The National Safety Council is sad to announce the passing of its longtime colleague Joseph M. Kaplan, known to many as "Mr. Safety." On May 6, Mr. Kaplan passed away; he was 95 years old.
Mr. Kaplan was a life-long friend of NSC. He served the Council in many capacities for more than 60 years, including such roles as chairman of the NSC Public Safety Education committee, member of the NSC board of directors and a member of the team that led NSC to be granted a U.S. Congressional Charter in 1953.
Mr. Kaplan was the first employee and president of the Southern California Chapter of NSC. He was instrumental in building awareness for safety belt use through the "Buckle Up for Life Challenge," a program that combined a unique coalition of media, local government, employers and community groups.
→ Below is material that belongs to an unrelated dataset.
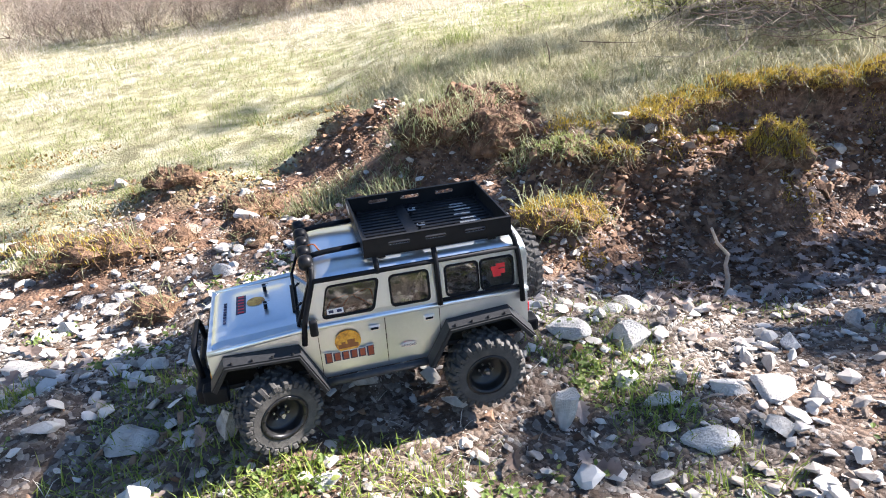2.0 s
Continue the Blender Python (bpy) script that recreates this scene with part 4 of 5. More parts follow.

He also was one of the founders of the Operation Safety program.
Since his initial involvement with the Los Angeles Safety Council in 1936, Mr. Kaplan was a pioneer in the creation of safety education films for the public and industry. In the 1950s, he served on the White House Commission for Traffic Safety under President Eisenhower and was the first safety council manager to serve as chairman of the Conference of State and Local Safety Organizations of the U.S. and Canada.
In 2004, NSC established the Joseph M. Kaplan Safe Driver of the Year Award. The award pays tribute to Kaplan's life-long dedication to traffic safety and recognizes outstanding drivers throughout the country who have driven a significant number of miles/years behind the wheel without incurring a preventable accident.
Among his many achievements, Mr. Kaplan received the ASSE J. Wesley Gebb Memorial Award in 2005 and was made a fellow of the Institute for the Advancement of Engineering in Los Angeles.
Mr. Kaplan was a friend to many at the National Safety Council and will be greatly missed by all who knew him.